Write these values down. You should include these in your lab writeup

Plot the line

  1. Check to see that the following code runs. You shouldn’t need to change it at all.
  2. If it runs, change the eval=FALSE to eval=TRUE
replayPlot(recordedPlot) # leave this line alone
abline(lin.regression)
recordedPlot <- recordPlot() # leave this line alone

Add milk samples to standard curve

Here, we will add points (of different colors) to the plot. Make sure you know which one is which color so you can describe it in the caption for this figure in your lab report.

  1. Check to see that the following code runs. You shouldn’t need to change anything.
  2. Read the code to figure out which color is used for which type of milk.
  3. If it runs, change the eval=FALSE to eval=TRUE
replayPlot(recordedPlot) # leave this line alone
points(x=skim.conc, y=skim.abs, col='blue', pch=16)
points(x=whole.conc, y=whole.abs, col='red', pch=16)

Troubleshooting

  • When you look at your graph, you should have blue and red dots, and they should be on the regression line. There are a few reasons why you may see fewer than 10 dots (5 red and 5 blue):

    • You didn’t make 10 measurements, perhaps because you ran out of time. You can’t do anything to rectify this at this point.
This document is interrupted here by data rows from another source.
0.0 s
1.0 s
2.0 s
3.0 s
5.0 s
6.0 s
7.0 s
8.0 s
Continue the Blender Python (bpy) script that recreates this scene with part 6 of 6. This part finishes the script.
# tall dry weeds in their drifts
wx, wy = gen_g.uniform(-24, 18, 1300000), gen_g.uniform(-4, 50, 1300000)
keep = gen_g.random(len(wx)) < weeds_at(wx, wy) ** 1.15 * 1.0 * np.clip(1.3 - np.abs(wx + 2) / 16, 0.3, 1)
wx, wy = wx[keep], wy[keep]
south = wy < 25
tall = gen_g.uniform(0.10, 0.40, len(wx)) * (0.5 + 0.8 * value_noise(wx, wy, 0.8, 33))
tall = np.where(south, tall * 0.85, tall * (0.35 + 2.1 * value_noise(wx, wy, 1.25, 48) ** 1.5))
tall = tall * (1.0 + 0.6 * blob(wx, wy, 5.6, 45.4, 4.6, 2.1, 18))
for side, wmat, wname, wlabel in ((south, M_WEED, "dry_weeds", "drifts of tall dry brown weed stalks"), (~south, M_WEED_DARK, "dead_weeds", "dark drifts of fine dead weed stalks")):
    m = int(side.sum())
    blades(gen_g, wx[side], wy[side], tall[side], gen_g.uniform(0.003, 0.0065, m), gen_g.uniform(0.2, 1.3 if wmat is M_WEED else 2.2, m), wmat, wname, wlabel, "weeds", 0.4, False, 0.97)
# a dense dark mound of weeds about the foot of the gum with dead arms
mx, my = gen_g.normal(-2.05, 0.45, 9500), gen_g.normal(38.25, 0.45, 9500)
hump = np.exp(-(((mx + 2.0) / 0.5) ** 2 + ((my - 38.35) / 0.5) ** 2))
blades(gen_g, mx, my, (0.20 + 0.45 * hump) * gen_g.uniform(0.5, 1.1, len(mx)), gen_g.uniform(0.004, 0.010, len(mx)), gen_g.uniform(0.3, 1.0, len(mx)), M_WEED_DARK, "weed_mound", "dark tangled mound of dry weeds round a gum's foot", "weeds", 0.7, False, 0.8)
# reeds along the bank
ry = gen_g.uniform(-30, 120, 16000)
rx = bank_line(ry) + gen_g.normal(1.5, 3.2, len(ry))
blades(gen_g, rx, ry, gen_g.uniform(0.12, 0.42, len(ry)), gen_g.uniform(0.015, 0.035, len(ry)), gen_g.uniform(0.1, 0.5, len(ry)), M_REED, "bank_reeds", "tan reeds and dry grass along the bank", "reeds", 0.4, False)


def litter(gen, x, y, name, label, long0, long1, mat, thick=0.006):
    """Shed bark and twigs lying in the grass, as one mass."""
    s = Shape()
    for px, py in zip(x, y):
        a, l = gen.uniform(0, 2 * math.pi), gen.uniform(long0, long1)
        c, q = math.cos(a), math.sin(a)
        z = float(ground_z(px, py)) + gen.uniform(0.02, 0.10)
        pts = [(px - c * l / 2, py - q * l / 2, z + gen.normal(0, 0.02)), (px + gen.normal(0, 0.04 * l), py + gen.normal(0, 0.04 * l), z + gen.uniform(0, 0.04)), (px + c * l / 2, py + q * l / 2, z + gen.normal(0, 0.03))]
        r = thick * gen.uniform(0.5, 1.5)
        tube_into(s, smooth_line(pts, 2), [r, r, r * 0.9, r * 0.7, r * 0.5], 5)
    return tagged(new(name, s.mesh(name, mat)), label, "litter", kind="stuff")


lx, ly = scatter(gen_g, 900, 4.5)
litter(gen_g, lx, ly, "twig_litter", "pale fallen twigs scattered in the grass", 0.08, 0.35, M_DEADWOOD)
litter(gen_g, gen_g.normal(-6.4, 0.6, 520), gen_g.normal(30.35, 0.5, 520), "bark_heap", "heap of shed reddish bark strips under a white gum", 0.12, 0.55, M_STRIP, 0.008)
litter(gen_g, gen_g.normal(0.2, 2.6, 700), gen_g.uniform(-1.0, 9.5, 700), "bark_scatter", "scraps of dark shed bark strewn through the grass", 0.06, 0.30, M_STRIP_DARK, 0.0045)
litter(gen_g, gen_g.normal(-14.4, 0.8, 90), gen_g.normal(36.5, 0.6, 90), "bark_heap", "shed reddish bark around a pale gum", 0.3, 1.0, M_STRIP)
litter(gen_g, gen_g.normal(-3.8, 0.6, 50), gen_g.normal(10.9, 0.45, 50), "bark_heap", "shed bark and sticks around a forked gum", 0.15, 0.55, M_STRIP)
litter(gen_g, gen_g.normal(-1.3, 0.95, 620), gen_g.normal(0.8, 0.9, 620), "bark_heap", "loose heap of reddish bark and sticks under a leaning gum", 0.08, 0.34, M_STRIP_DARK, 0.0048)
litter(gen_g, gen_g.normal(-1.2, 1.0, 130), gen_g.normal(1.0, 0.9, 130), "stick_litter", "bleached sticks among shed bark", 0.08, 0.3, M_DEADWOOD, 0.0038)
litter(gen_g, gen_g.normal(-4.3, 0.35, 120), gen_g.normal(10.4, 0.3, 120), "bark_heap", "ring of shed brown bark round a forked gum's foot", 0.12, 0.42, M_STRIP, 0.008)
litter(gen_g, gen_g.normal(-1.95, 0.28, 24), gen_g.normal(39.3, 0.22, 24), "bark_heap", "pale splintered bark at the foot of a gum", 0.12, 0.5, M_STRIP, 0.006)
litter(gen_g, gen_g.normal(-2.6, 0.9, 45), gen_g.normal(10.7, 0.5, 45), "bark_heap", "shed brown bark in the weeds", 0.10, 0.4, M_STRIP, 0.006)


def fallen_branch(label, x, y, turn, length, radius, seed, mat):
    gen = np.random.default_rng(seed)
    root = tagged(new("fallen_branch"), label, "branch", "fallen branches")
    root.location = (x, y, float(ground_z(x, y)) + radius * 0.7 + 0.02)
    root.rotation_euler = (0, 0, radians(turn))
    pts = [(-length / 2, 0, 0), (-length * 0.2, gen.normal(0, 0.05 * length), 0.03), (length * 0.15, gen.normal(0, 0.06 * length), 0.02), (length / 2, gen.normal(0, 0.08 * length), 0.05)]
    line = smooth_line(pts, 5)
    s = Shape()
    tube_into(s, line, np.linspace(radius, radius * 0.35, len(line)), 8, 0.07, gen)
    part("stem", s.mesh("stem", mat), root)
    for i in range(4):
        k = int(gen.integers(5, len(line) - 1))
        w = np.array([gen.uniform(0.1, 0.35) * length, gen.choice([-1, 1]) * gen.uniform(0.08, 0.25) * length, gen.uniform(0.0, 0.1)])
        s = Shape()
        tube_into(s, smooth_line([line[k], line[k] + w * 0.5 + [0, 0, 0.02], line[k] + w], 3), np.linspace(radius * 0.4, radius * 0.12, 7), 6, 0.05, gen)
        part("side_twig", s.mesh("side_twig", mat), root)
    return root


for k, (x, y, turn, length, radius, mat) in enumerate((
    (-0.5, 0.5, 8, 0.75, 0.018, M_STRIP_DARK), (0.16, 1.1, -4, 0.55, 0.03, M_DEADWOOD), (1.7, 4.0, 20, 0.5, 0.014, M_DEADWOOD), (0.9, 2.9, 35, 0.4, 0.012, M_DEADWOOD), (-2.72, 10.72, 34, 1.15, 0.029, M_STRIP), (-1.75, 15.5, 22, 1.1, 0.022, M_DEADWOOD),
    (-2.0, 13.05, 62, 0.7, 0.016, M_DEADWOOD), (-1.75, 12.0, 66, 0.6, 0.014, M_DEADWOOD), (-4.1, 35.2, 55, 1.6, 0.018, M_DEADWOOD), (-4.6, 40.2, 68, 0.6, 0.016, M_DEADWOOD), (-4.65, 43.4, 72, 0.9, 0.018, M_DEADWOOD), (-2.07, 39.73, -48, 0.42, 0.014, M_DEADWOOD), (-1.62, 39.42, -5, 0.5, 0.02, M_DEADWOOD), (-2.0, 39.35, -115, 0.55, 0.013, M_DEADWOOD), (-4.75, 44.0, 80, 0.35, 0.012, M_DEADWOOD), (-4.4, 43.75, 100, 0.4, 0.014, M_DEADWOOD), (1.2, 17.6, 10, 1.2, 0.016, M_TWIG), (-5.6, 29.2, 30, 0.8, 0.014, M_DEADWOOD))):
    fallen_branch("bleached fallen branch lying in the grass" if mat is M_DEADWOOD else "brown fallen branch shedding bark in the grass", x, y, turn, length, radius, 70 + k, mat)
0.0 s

    • Some of your dots are overlapping. All dots are on the graph, but there are some you cannot see because they are underneath others.

    • Some of the dots don’t fit within the boundaries of the graph. Check your data in the “Calculate Protein Concentration” section above to see if this applies to your graph. If this is the case, go back to the beginning of this Rmd file to the section (Plot a standard curve) where you initially plotted the graph. Change limits on the x-axis by changing the xlim = c(0,2) so that the 2 is large enough to accommodate your largest x-value. Similarly, change ylim = c(0,1) so that the 1 is large enough for your largest y-value. After you make these changes, run all the subsequent code so that your changes take effect on what you did later. Check again that all 10 dots are accounted for.

  • If your colored dots are not on the regression line, it is likely due to 1 of 2 reasons:

    • You miscalculated some of the values of X from your Y values. This will usually result in one or a few dots being off the line.

    • If your dots appear in a straight line, but not the regression line, the cause is likely to be that you mixed up the X and Y in the regression equation. You should have lin.regression = Y ~ X using your variables for X and Y. It should not be lin.regression = X ~ Y. The order of X and Y matter here! If you made this mistake, make sure you run all subsequent code again after fixing it.

For your lab report

  1. Copy and paste the graph into your lab report which you will turn in. Go to the lower right pane and click Export and then Copy to Clipboard. Then paste it into your lab report. If you don’t have a graph, you may need to follow the instructions at the very beginning of this document.
  2. In your lab report, make sure you include the average protein concentration that you calculated for the whole and skim milk. This should be the value after multiplying by 50 to account for the dilution.
  3. Recompile this document by clicking Knit then Knit to html. Save a copy of the resulting HTML file on your computer. You won’t be turning this in, but it may be useful to refer to.